While not easy to find (it’s not on most local maps, and many tuk tuk drivers mysteriously don’t know where it is), a visit to Nosara’s Refuge for Wildlife will help to better inform you of the threats to the wildlife in Nosara, as well as what’s being done to combat them. And of course, you’ll also get to see some of their incredibly cute residents up close.
The refuge will send you directions when you make a reservation to come see them through their website. And you should try to make a reservation earlier rather than later, as they can get quite busy and they only take one small group of people once a day.
The educational visit will be around 10 am and it will last for about two hours. Keep in mind while planning that you will probably not want to walk to the rescue centre. To get there you must take a long, steep, dirt road, that is not well marked and would be less than pleasant to walk on in the heat. So, take a taxi or tuk tuk, and once you reach the top, you’ll find the wildlife refuge is surrounded by a lush oasis.
Be aware that this is first and foremost an educational visit. Nosara’s Refuge for Wildlife makes it very clear that they are not a zoo, they are a rescue centre, and they certainly do not condone keeping wild animals as pets. All the animals at the refuge come in because they are injured, orphaned, or displaced, and the intention is always that they will be rehabilitated so they can hopefully be released back into the wild.
In other words, this visit is not about getting a picture with a monkey on your shoulder. In fact, don’t get your hopes up because that won’t happen.
Only volunteers at the refuge are allowed to handle the animals. Your visit is to learn about what the refuge does and why their services are needed. Therefore, your visit will begin with about a 45 minute long presentation.
Visits to Nosara’s Refuge for wildlife are held to inform the public and also to raise funds for the centre. If you attend an educational visit at the refuge, they will ask for a $50 donation (American dollars).

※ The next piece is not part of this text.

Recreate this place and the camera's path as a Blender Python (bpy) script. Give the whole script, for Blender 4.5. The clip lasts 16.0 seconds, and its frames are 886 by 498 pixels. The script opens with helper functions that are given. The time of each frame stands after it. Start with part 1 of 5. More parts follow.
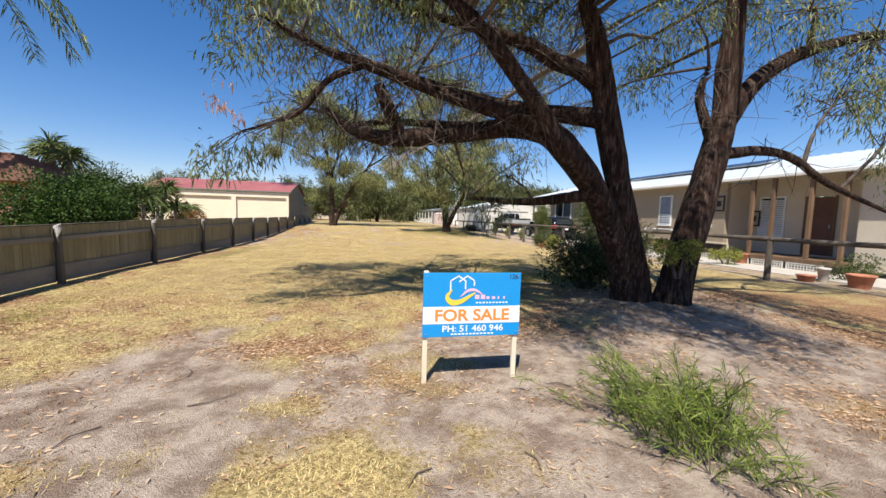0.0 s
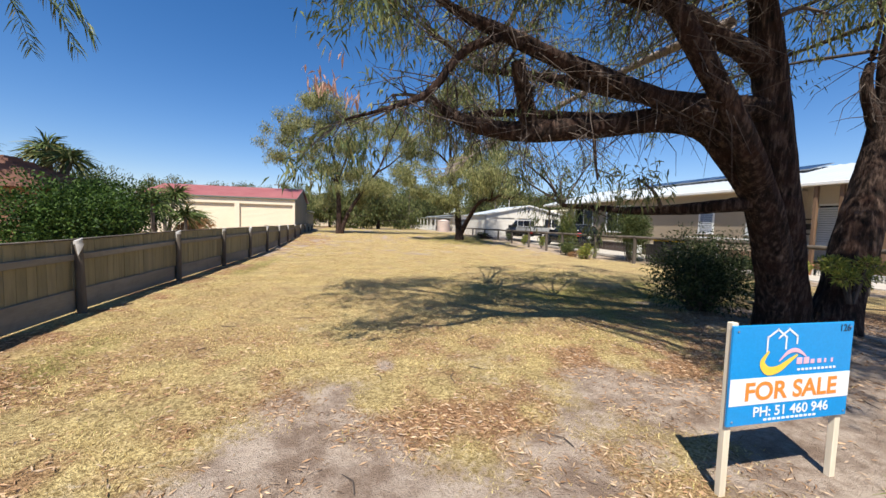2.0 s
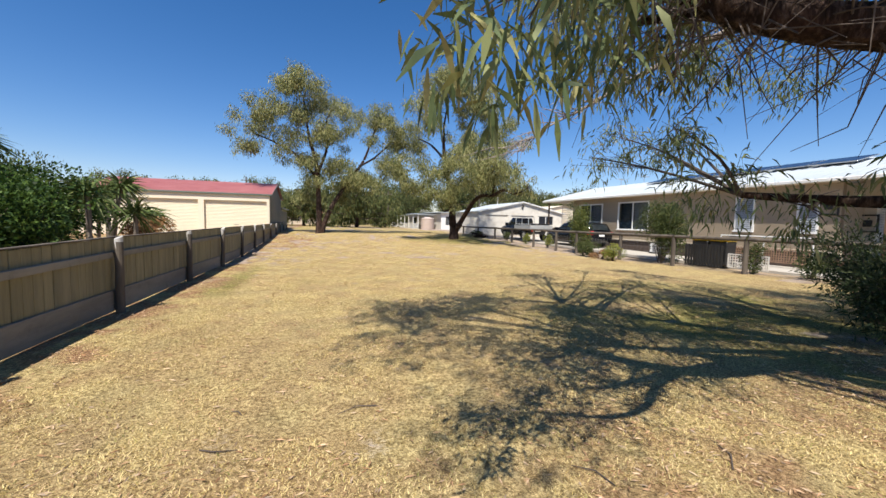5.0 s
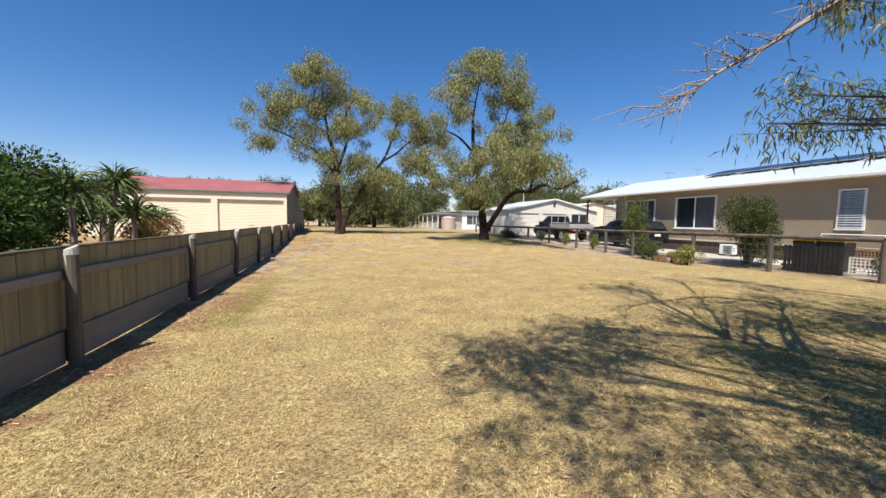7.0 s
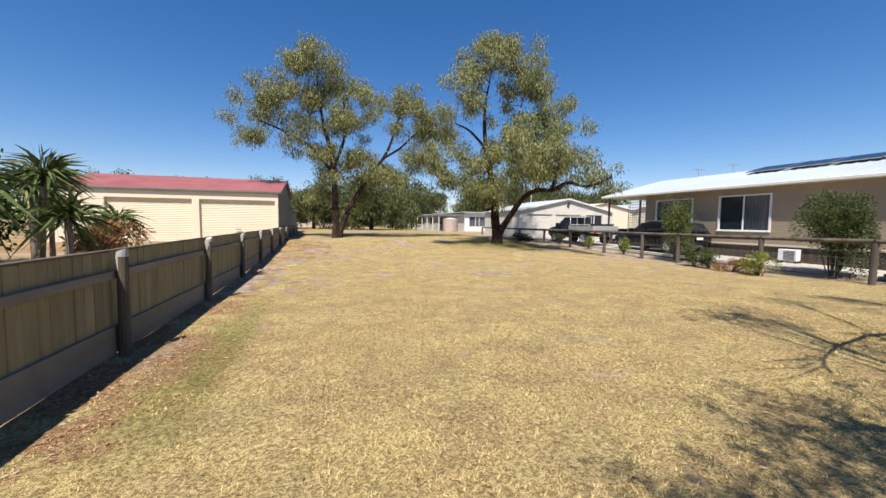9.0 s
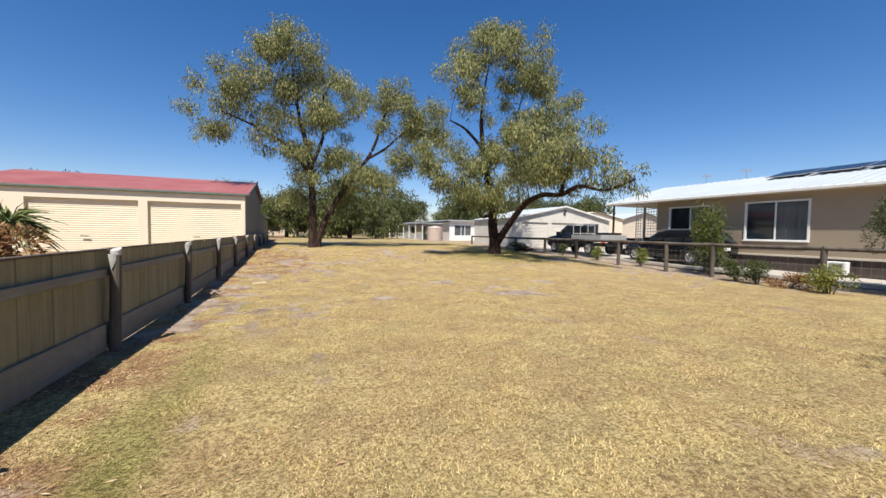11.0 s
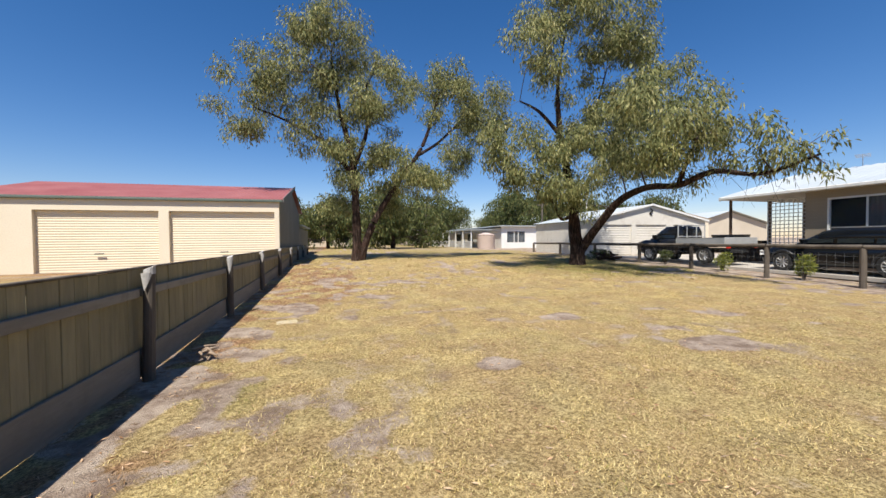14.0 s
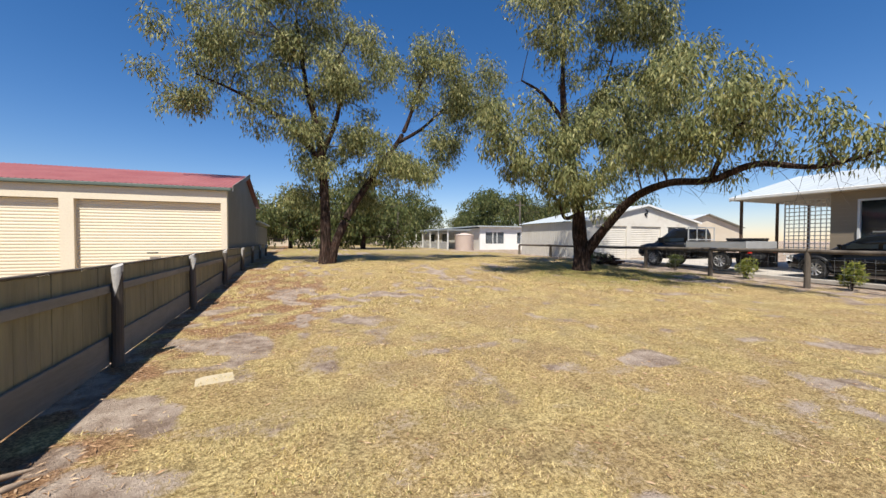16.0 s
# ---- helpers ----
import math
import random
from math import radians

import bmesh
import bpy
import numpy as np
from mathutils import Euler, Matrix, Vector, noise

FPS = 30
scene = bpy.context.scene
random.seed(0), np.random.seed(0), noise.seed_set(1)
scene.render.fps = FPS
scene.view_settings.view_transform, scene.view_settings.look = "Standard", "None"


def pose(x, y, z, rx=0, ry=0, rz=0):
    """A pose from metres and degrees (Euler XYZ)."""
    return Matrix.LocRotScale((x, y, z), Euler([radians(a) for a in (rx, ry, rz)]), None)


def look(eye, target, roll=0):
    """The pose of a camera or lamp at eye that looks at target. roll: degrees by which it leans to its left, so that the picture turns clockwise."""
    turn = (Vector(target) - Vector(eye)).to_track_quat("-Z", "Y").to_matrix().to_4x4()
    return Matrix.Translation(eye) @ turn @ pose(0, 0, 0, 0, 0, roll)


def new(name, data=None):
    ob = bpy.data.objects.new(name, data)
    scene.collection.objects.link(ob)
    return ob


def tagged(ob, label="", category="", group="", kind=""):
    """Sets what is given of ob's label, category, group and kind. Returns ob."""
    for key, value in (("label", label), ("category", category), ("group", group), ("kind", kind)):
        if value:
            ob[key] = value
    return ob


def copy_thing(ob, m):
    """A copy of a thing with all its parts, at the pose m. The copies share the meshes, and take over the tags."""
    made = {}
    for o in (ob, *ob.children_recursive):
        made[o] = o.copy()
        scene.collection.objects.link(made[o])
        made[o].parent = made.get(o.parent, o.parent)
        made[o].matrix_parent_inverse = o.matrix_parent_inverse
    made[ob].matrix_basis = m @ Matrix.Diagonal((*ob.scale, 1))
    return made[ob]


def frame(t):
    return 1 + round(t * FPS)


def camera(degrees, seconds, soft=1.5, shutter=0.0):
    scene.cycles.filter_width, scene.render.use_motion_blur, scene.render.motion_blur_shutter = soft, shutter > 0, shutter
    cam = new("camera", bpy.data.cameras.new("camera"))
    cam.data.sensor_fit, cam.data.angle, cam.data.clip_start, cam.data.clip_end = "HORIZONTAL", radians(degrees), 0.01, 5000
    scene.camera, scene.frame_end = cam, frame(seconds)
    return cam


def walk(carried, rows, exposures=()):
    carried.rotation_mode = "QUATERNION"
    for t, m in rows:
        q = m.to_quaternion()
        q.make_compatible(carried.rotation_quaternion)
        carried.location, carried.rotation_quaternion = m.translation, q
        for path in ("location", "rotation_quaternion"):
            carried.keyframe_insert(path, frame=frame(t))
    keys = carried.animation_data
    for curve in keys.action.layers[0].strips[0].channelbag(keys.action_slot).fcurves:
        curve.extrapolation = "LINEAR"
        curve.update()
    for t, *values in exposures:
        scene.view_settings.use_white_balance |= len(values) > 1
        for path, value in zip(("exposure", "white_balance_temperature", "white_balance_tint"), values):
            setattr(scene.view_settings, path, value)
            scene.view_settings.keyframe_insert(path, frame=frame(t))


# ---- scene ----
cam = camera(99.6, 16.0)
METRES, EYE, TILT, LEAN, TURN = 20.8, 1.5, 0.0, 0.0, -12.9
ROWS = [
    (0.0, 0.0, 0.0, 0.0, 0.14, -4.82, -1.67),
    (0.5, -0.0236, 0.0137, 0.0007, -0.27, -4.75, -1.69),
    (1.0, -0.0465, 0.0294, 0.0026, -0.56, -4.47, -1.64),
    (1.5, -0.0698, 0.0432, 0.0019, -0.85, -3.98, -1.63),
    (2.0, -0.0906, 0.0607, 0.0017, -1.24, -3.79, -1.58),
    (2.5, -0.1123, 0.0808, 0.001, -2.68, -3.79, -1.72),
    (3.0, -0.1294, 0.1012, 0.0005, -4.83, -3.8, -1.78),
    (5.5, -0.1814, 0.221, 0.0021, -5.6, -4.11, -1.27),
    (6.0, -0.1951, 0.2496, 0.0015, -3.8, -4.16, -0.9),
    (6.5, -0.2076, 0.2791, 0.0003, -3.61, -4.2, -0.85),
    (7.0, -0.2209, 0.309, 0.0001, -3.83, -4.19, -0.86),
    (7.5, -0.2327, 0.3391, 0.0002, -4.04, -4.19, -0.8),
    (8.0, -0.2428, 0.3711, 0.0013, -4.3, -4.19, -0.74),
    (8.5, -0.2526, 0.4023, 0.002, -4.56, -4.1, -0.72),
    (9.0, -0.2615, 0.4351, 0.0024, -4.84, -3.99, -0.67),
    (11.5, -0.305, 0.5974, -0.0027, -9.3, -1.93, -0.89),
    (12.0, -0.3112, 0.6294, -0.003, -9.6, -1.4, -0.79),
    (12.5, -0.3207, 0.6633, -0.0031, -7.0, -1.4, -0.3),
    (13.0, -0.3285, 0.6954, -0.0025, -5.88, -1.41, -0.04),
    (13.5, -0.3362, 0.7295, -0.002, -3.45, -1.45, 0.35),
    (14.0, -0.3438, 0.7624, -0.0016, -2.89, -1.37, 0.5),
    (14.5, -0.3525, 0.7965, -0.0006, -3.18, -1.38, 0.5),
    (15.0, -0.3626, 0.8286, -0.0006, -3.51, -1.32, 0.47),
    (15.5, -0.3697, 0.862, -0.0013, -4.0, -1.36, 0.52),
    (16.0, -0.3762, 0.8951, -0.0008, -7.94, -1.34, -0.15),
]
walk(cam, [(t, pose(0, 0, EYE, TILT, LEAN, TURN) @ pose(METRES * x, METRES * y, METRES * z, 90 + pitch, roll, yaw)) for t, x, y, z, yaw, pitch, roll in ROWS], exposures=[(0.0, 0.69), (6.0, 0.66), (9.0, 0.6), (16.0, 0.54)])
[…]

What stuck with me the most from the presentation is that the number one killer of howler monkeys is electrocution, and so the refuge is doing what it can to work with the electricity supplier in Costa Rica to insulate all the lines and transformers. Also, another big problem is people thinking that monkeys can be kept as pets. The refuge receives a lot of monkeys in taxis, believe it or not. They are usually contained in a kennel or even a backpack, but the reason this happens is because the owner could no longer care for the animal and they didn’t know what to do with it. Many times, it’s because the monkey became aggressive, which often happens once they reach adulthood.
There are a lot of orphaned baby howler monkeys at the refuge because often times the mother will be electrocuted on a power line and killed. Usually babies are on their mothers backs or stomachs and so they don’t receive as much shock and they survive. However, there are monkeys of all ages at the refuge.
While the younger monkeys are kept indoors and require more care from volunteers, the older monkeys are kept in larger enclosures outside and have little to no contact with the volunteers other than when they are fed. This is so they can become accustomed to staying away from humans before they are released back into the wild.
We weren’t even allowed to get any closer to the cage I’m standing in front of in the picture below. These are the oldest monkeys at the refuge (at least 18 months) and they aren’t far off from being released. Also, interesting fact, the cage they are in was donated to the refuge by Safari Surf School, where I took my surf lessons in Nosara. They had previously used the cage to store their surf boards.
And while the refuge mostly houses howler monkeys, there are a few other inhabitants as well..
But not all of the creatures are necessarily welcome…
And those that are, sometimes try and escape…
And pretty much anywhere you go in Costa Rica there’s always a chicken wandering around.
If you do choose to visit, Nosara’s Refuge for Wildlife is a nice way to spend a couple of hours learning about Costa Rican wildlife, and it’s nice to know you’ll also be playing a small part in helping the cause. Just make sure you’re ready to learn, and don’t be sad when you don’t get to hold a monkey.